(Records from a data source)
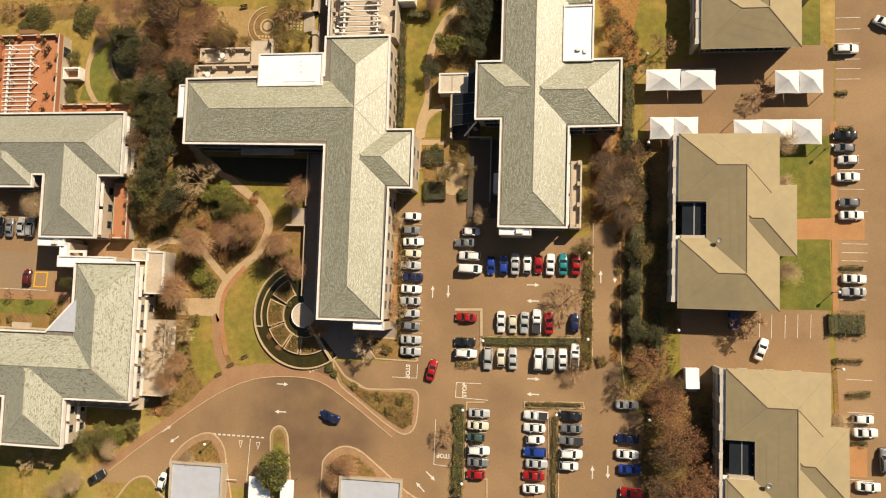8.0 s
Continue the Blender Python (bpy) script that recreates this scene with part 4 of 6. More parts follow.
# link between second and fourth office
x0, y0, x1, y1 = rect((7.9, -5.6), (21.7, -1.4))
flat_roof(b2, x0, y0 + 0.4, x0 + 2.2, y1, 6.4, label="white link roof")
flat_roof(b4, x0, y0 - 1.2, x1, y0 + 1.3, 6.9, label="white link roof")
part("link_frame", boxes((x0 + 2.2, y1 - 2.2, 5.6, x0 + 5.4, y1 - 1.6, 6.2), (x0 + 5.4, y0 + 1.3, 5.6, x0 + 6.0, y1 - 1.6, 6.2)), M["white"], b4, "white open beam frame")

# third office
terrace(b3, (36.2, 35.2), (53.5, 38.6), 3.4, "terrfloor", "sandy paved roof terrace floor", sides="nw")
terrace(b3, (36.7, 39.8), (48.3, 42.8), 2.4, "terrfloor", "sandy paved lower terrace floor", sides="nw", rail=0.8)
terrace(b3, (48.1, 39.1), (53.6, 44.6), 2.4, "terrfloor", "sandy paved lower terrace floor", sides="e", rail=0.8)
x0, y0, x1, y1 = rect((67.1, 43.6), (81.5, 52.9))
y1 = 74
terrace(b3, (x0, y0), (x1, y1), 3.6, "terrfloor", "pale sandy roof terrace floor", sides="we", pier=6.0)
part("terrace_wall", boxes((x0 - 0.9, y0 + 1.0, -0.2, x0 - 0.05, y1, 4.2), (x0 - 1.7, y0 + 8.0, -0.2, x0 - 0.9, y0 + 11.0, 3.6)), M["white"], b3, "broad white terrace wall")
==
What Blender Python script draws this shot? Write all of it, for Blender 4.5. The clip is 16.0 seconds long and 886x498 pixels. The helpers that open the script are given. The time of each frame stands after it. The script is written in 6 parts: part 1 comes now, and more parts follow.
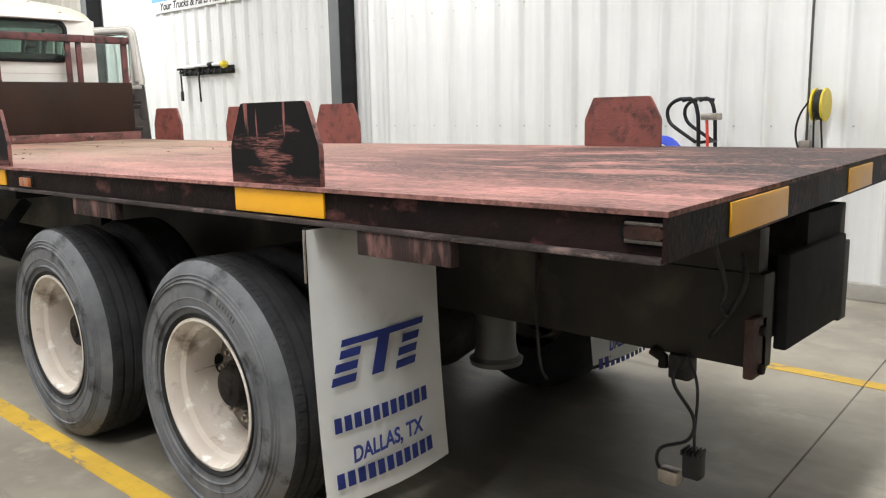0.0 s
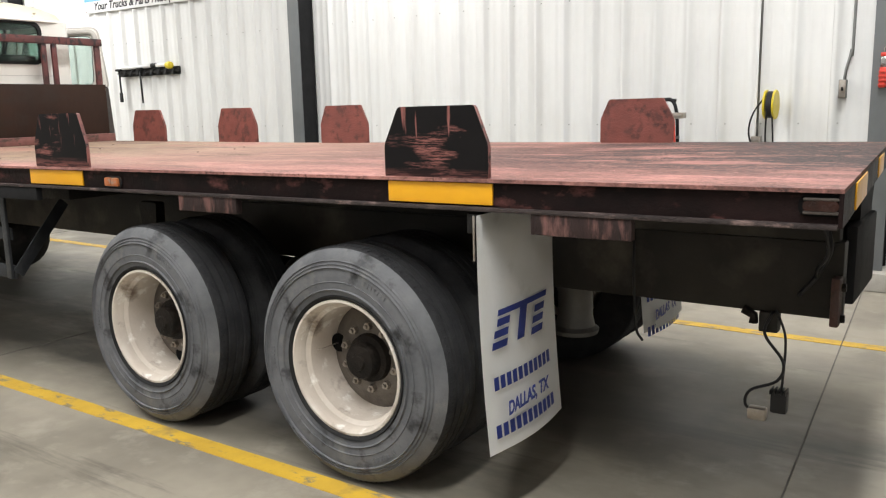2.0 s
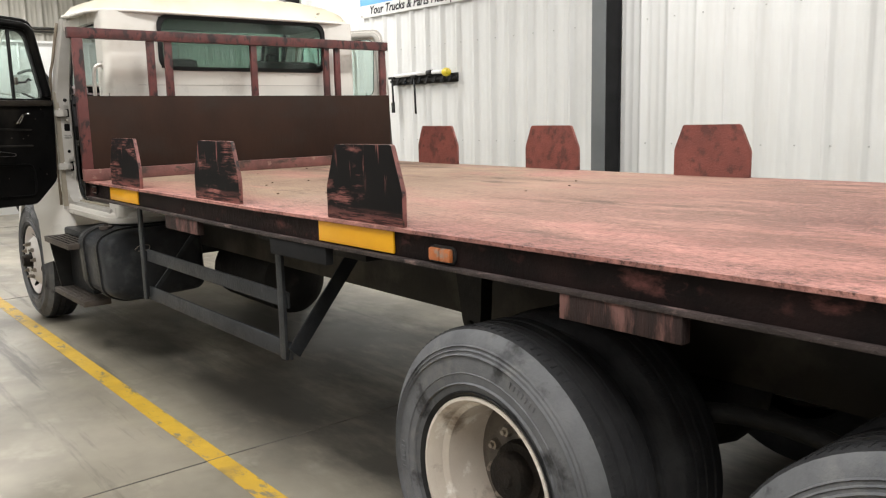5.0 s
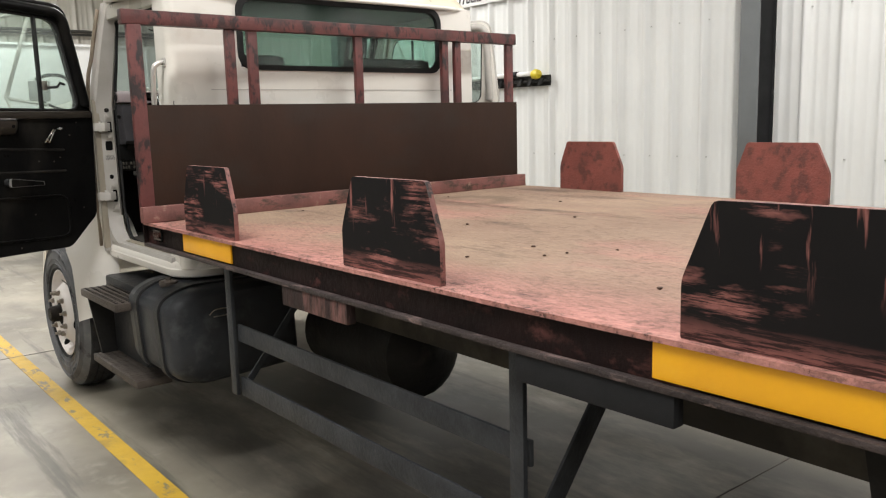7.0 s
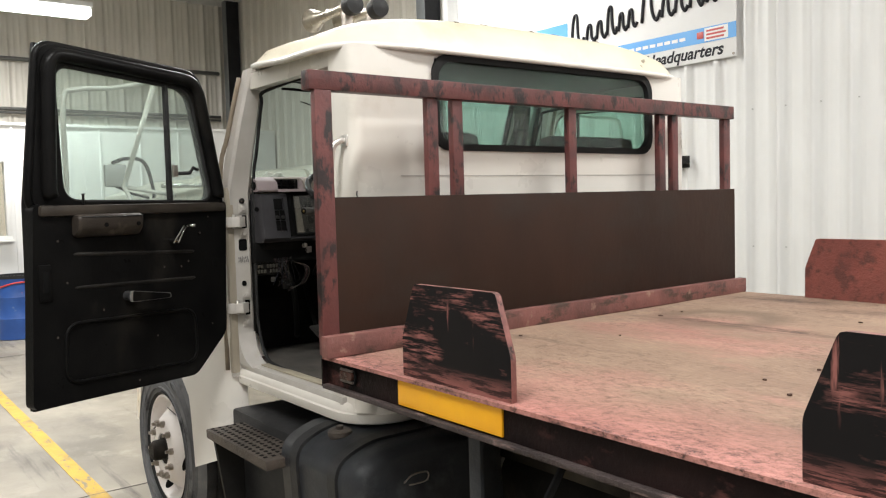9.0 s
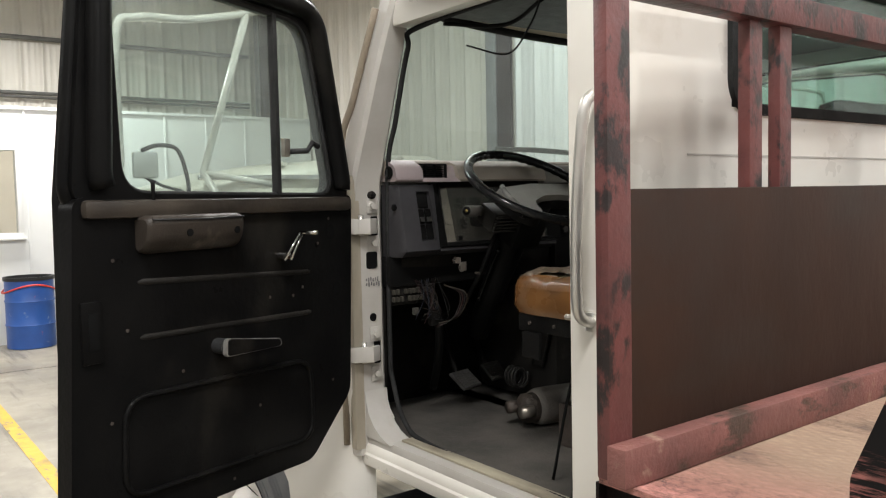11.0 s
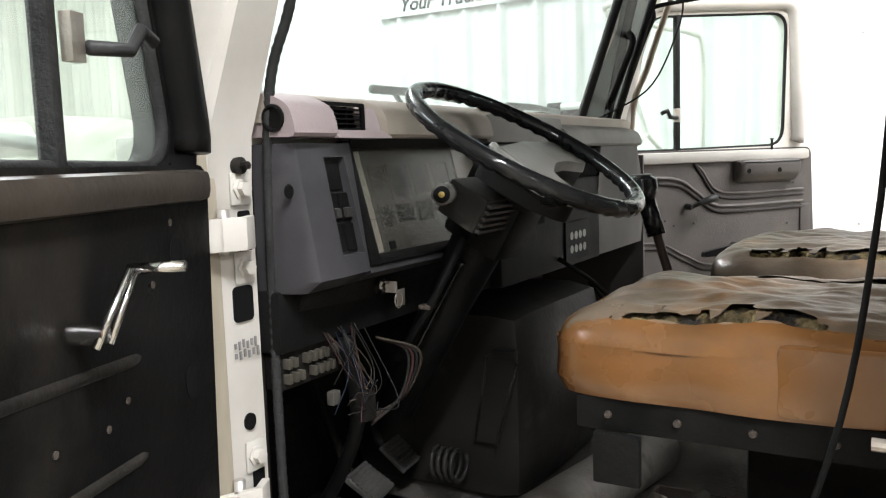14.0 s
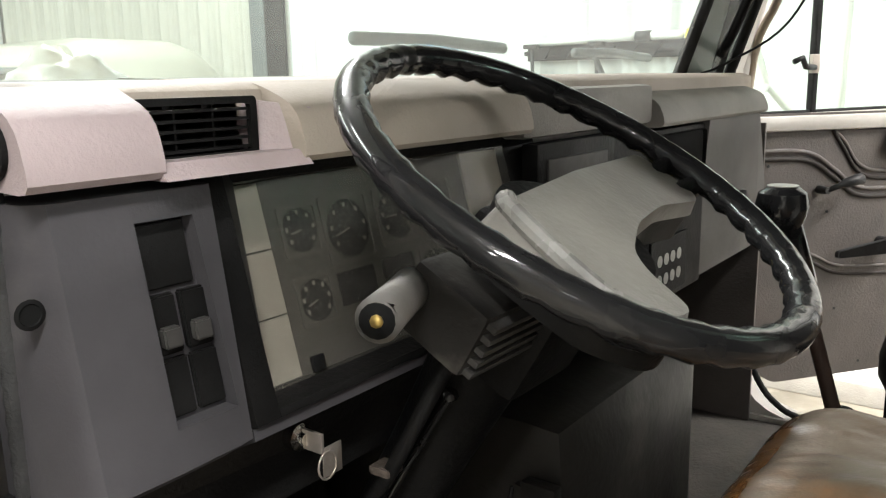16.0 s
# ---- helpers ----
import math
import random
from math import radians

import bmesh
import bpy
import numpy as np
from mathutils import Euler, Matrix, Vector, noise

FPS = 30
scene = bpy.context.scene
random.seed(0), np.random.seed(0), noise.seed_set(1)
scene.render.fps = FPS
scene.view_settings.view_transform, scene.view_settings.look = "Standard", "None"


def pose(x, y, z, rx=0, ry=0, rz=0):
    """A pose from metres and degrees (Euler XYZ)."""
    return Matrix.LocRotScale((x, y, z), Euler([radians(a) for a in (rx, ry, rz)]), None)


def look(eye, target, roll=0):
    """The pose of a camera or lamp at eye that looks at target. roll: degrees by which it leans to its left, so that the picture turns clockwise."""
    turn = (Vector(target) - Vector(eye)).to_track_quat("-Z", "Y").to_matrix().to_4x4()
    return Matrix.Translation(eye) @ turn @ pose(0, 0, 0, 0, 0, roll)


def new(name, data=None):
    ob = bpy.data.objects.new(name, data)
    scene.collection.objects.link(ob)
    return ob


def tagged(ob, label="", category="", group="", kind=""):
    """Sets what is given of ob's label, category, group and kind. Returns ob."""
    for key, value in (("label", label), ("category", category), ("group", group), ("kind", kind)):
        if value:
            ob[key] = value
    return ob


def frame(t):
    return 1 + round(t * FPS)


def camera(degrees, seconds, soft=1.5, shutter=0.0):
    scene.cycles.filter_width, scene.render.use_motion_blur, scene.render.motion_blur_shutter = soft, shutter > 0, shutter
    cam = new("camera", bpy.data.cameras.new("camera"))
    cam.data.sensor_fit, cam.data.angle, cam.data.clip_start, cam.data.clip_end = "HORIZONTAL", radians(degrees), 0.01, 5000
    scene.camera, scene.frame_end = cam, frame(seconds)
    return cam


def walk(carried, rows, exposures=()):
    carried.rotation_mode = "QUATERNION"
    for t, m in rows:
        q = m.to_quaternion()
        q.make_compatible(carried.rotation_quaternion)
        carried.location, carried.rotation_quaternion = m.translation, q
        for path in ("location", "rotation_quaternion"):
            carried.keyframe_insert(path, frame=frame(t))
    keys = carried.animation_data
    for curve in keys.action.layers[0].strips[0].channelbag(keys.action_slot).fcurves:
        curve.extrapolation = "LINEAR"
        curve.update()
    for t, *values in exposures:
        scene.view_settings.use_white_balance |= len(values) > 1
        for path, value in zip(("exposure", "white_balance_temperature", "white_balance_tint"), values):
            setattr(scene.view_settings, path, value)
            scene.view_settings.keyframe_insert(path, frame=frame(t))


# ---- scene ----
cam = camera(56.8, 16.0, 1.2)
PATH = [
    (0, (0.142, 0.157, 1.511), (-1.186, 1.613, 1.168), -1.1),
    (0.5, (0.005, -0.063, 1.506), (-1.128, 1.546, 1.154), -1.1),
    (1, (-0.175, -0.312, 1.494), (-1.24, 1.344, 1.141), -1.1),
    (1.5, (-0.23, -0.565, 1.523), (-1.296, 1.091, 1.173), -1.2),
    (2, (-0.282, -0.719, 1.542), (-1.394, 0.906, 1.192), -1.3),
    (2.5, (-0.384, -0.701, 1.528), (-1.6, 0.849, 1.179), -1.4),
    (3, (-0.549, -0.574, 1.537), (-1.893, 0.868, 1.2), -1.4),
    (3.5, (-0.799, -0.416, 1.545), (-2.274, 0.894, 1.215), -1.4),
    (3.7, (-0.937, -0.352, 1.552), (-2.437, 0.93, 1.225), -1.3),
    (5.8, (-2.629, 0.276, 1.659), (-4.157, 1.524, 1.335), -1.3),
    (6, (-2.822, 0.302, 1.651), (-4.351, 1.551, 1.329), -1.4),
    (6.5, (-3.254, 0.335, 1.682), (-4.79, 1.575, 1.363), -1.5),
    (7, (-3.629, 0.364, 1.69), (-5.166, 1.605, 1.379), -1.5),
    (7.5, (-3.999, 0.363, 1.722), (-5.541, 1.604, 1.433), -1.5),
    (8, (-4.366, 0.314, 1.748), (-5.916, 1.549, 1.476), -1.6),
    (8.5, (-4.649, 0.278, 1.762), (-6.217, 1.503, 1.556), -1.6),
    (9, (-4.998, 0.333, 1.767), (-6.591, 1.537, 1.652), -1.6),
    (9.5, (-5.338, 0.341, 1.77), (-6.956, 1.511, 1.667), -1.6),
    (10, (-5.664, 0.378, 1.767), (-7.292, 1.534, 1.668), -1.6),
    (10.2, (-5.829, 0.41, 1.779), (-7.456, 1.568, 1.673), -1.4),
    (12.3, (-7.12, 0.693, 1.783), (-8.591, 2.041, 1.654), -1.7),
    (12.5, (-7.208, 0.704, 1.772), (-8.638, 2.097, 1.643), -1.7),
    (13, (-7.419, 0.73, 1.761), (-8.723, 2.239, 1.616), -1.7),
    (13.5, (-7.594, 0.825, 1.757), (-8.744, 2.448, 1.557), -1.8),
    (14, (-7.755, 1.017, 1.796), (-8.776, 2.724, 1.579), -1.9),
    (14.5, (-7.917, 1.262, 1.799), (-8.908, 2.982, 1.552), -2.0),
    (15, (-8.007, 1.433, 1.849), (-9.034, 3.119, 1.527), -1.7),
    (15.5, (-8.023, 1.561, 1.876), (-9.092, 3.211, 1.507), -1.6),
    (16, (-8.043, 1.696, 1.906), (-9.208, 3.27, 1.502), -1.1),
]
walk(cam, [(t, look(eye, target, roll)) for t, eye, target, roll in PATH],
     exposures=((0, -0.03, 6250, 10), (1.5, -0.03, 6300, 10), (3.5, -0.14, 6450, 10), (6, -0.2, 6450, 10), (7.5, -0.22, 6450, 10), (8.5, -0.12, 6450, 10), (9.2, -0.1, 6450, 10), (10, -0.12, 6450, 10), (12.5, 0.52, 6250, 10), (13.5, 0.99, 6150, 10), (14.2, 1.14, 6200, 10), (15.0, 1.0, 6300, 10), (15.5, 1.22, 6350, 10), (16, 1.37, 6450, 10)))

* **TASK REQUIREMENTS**
Only the lines from the one containing "scene = bpy.context.scene" through the one containing "of a camera" are to be retyped, both boundary lines included, with no other material.

* **TASK SOLUTION**
scene = bpy.context.scene
random.seed(0), np.random.seed(0), noise.seed_set(1)
scene.render.fps = FPS
scene.view_settings.view_transform, scene.view_settings.look = "Standard", "None"


def pose(x, y, z, rx=0, ry=0, rz=0):
    """A pose from metres and degrees (Euler XYZ)."""
    return Matrix.LocRotScale((x, y, z), Euler([radians(a) for a in (rx, ry, rz)]), None)


def look(eye, target, roll=0):
    """The pose of a camera or lamp at eye that looks at target. roll: degrees by which it leans to its left, so that the picture turns clockwise."""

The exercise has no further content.